* _Your objective_
Working from the top of the listing below, retype each line through the line containing "ob = bpy.data.objects.new(name, data)", both included, with no pictures.

* _Material_
>> Start
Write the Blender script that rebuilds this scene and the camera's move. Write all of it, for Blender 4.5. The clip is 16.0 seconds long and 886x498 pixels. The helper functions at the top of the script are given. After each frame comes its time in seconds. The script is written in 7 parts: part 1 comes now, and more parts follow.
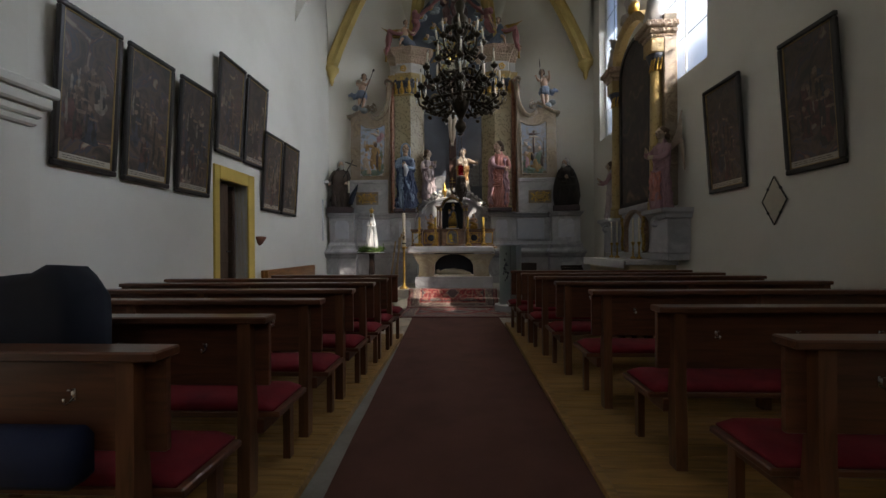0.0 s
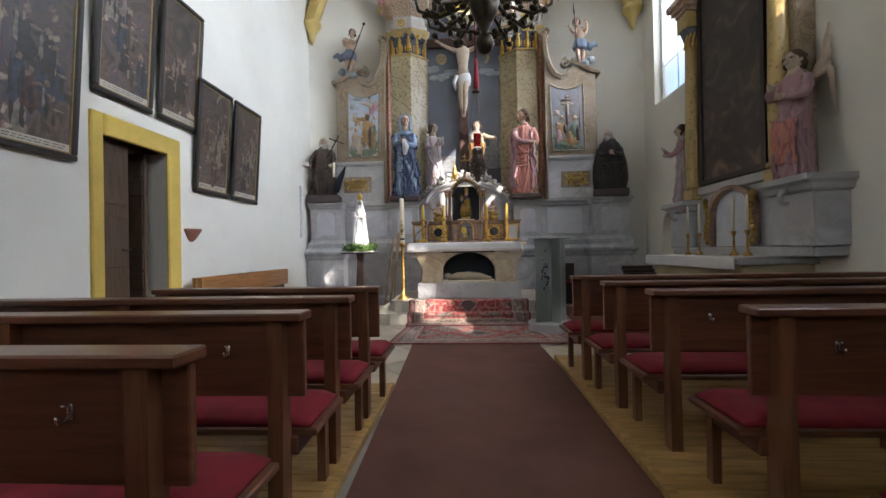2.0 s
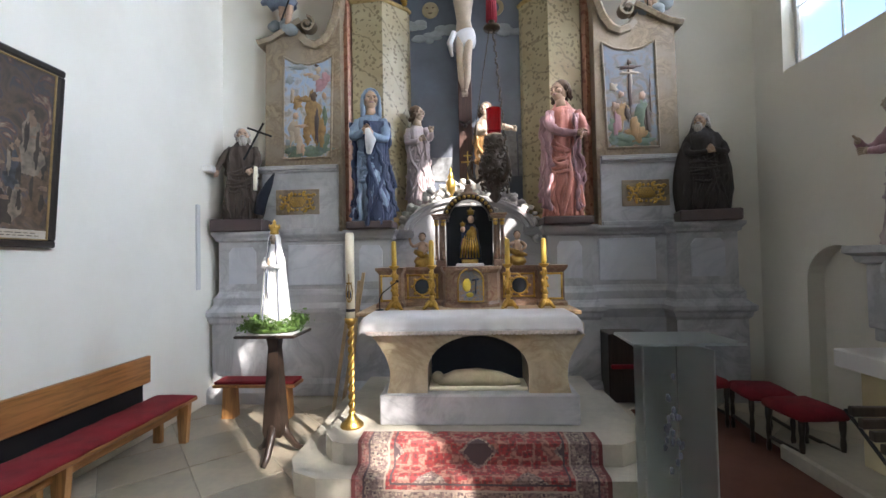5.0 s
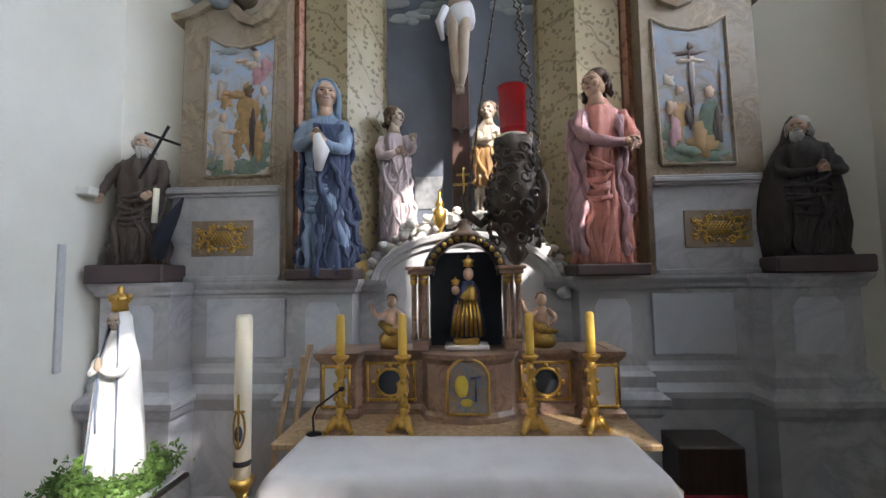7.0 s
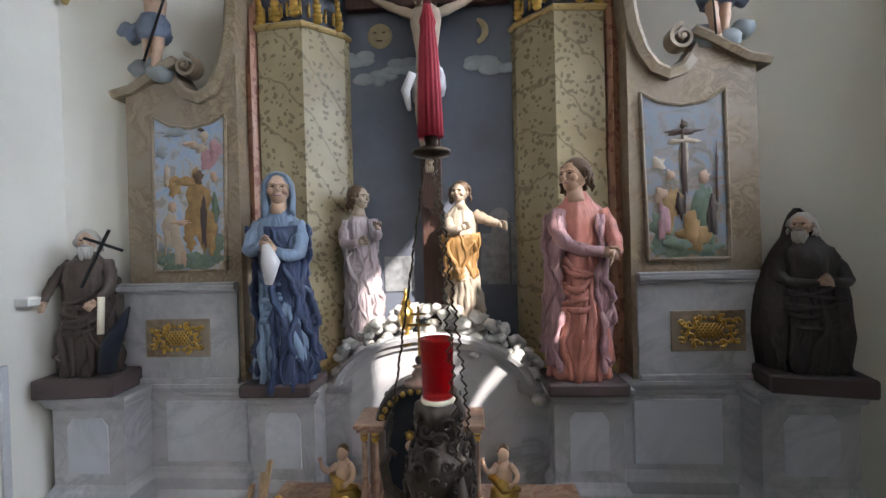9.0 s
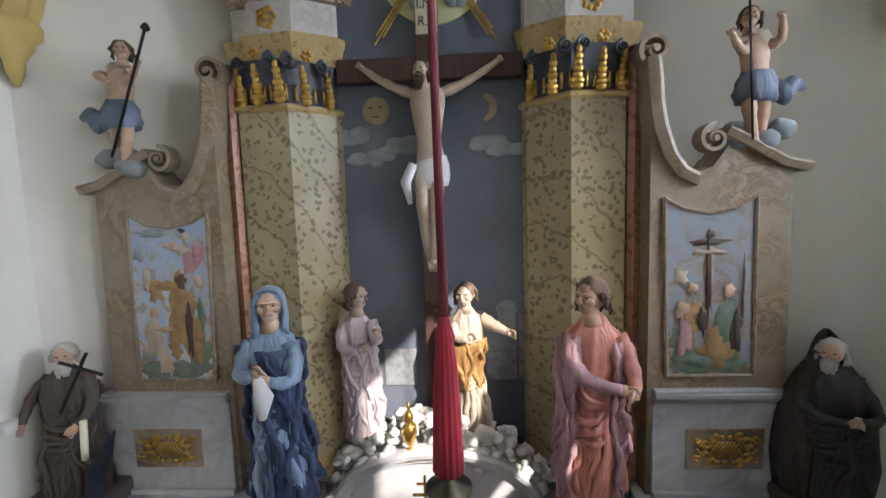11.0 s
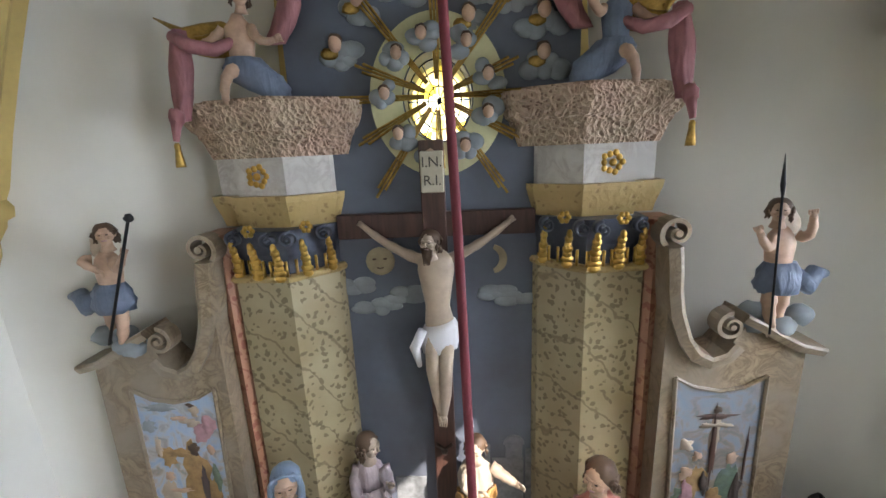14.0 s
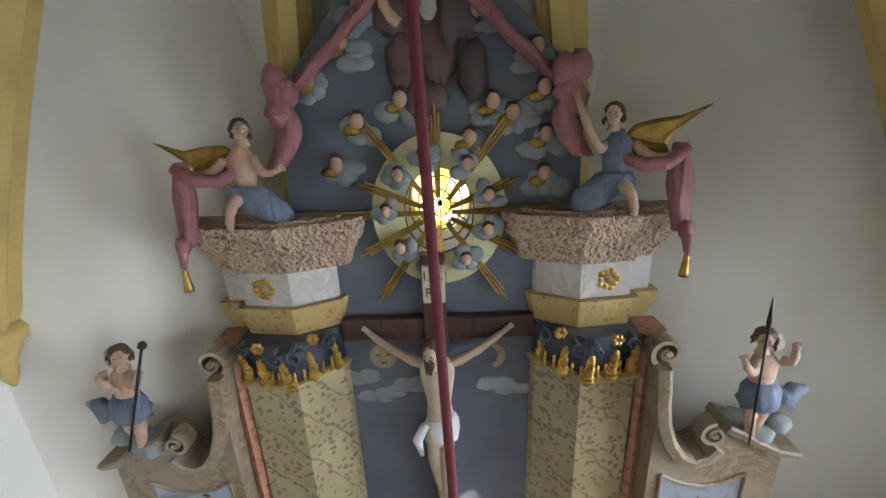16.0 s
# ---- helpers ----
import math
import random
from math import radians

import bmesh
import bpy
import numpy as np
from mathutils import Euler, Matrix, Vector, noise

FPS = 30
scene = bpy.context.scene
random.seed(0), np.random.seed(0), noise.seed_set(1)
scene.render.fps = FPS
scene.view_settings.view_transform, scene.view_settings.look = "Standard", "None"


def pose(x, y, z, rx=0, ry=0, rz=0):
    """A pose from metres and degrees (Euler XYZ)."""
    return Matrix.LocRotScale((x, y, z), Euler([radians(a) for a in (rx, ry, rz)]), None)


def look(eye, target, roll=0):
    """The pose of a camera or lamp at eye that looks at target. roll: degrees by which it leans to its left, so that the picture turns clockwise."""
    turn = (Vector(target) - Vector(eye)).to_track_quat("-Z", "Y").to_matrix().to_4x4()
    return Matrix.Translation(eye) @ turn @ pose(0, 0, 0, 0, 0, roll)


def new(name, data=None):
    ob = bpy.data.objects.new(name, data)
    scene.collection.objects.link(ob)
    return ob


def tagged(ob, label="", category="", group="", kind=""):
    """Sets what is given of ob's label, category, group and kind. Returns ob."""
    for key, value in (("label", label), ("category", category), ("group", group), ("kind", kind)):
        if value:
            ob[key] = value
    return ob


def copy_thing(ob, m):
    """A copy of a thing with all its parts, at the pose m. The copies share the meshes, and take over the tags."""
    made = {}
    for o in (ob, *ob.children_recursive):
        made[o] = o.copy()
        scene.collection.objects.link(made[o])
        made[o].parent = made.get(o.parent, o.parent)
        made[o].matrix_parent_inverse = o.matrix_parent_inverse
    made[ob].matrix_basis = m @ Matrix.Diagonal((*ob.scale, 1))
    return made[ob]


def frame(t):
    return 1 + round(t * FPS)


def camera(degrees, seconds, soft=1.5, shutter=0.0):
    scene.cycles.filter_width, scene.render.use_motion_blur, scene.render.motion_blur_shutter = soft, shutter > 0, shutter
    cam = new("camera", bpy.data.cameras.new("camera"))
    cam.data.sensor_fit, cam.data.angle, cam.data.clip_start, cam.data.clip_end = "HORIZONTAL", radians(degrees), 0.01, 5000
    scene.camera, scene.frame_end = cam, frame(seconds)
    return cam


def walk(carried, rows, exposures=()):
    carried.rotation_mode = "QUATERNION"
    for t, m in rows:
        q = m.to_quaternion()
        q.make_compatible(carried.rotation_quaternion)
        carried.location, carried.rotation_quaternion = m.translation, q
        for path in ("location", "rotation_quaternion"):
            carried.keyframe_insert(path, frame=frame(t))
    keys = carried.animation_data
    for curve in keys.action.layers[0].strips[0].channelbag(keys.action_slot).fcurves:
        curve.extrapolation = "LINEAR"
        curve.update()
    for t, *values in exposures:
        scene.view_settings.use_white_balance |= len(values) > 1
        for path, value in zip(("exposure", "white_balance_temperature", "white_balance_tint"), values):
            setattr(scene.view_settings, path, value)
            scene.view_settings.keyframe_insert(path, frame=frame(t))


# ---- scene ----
cam = camera(94.0, 16.0)
PATH = [
    (0, (0.139, 0.884, 1.222), (0.053, 2.883, 1.22), -0.4),
    (0.5, (0.115, 1.412, 1.174), (-0.071, 3.403, 1.178), -0.4),
    (1, (0.102, 1.964, 1.158), (0.009, 3.962, 1.157), -0.8),
    (1.5, (0.027, 2.538, 1.121), (-0.073, 4.535, 1.123), -1.0),
    (2, (-0.035, 3.157, 1.138), (-0.154, 5.154, 1.146), -1.0),
    (2.5, (-0.044, 3.726, 1.284), (-0.161, 5.722, 1.289), -1.1),
    (3, (-0.039, 4.301, 1.498), (-0.159, 6.298, 1.495), -1.1),
    (3.5, (-0.071, 4.817, 1.65), (-0.202, 6.812, 1.634), -1.1),
    (4, (-0.072, 5.347, 1.724), (-0.199, 7.343, 1.709), -1.2),
    (6.5, (-0.171, 7.783, 1.997), (-0.254, 9.775, 2.152), -0.7),
    (7, (-0.086, 8.066, 2.188), (-0.174, 10.060, 2.319), -0.9),
    (7.5, (-0.007, 8.176, 2.419), (-0.089, 10.172, 2.517), -1.0),
    (8, (0.076, 8.228, 2.734), (-0.029, 10.224, 2.793), -1.2),
    (8.5, (0.152, 8.270, 3.045), (0.036, 10.266, 3.064), -1.4),
    (9, (0.280, 8.337, 3.356), (0.153, 10.333, 3.334), -1.6),
    (11.5, (0.159, 8.761, 4.865), (0.067, 10.744, 4.624), -1.8),
    (12, (0.067, 8.863, 5.192), (-0.007, 10.840, 4.896), -2.0),
    (12.5, (0.032, 8.916, 5.482), (-0.042, 10.886, 5.140), -2.2),
    (13, (0.026, 8.967, 5.792), (-0.041, 10.929, 5.407), -2.3),
    (13.5, (0.087, 9.000, 6.074), (0.013, 10.951, 5.640), -2.4),
    (14, (0.119, 9.041, 6.366), (0.044, 10.981, 5.885), -2.5),
    (14.5, (0.100, 9.088, 6.646), (0.026, 11.016, 6.121), -2.6),
    (15, (0.074, 9.136, 6.941), (0.010, 11.053, 6.374), -2.6),
    (15.5, (0.074, 9.188, 7.216), (0.015, 11.092, 6.609), -2.5),
    (16, (0.121, 9.259, 7.497), (0.059, 11.152, 6.855), -2.5),
]
EXPOSURES = [(t, v + 1.7, 6270 if 3.0 < t < 10.0 else 6700 if t < 1.0 else 6400, 15) for t, v in ((0.0, -1.42), (0.5, -1.0), (1.0, -0.72), (1.5, -0.35), (2.0, -0.05), (2.5, 0.1), (3.0, 0.15), (4.0, 0.1), (6.5, -0.15), (7.0, -0.28), (9.0, -0.36), (11.5, -0.42), (13.0, -0.28), (16.0, -0.1))]
walk(cam, [(t, look(eye, target, roll)) for t, eye, target, roll in PATH], EXPOSURES)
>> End
* _The output_
Write the Blender script that rebuilds this scene and the camera's move. Write all of it, for Blender 4.5. The clip is 16.0 seconds long and 886x498 pixels. The helper functions at the top of the script are given. After each frame comes its time in seconds. The script is written in 7 parts: part 1 comes now, and more parts follow.
0.0 s
2.0 s
5.0 s
7.0 s
9.0 s
11.0 s
14.0 s
16.0 s
# ---- helpers ----
import math
import random
from math import radians

import bmesh
import bpy
import numpy as np
from mathutils import Euler, Matrix, Vector, noise

FPS = 30
scene = bpy.context.scene
random.seed(0), np.random.seed(0), noise.seed_set(1)
scene.render.fps = FPS
scene.view_settings.view_transform, scene.view_settings.look = "Standard", "None"


def pose(x, y, z, rx=0, ry=0, rz=0):
    """A pose from metres and degrees (Euler XYZ)."""
    return Matrix.LocRotScale((x, y, z), Euler([radians(a) for a in (rx, ry, rz)]), None)


def look(eye, target, roll=0):
    """The pose of a camera or lamp at eye that looks at target. roll: degrees by which it leans to its left, so that the picture turns clockwise."""
    turn = (Vector(target) - Vector(eye)).to_track_quat("-Z", "Y").to_matrix().to_4x4()
    return Matrix.Translation(eye) @ turn @ pose(0, 0, 0, 0, 0, roll)


def new(name, data=None):
    ob = bpy.data.objects.new(name, data)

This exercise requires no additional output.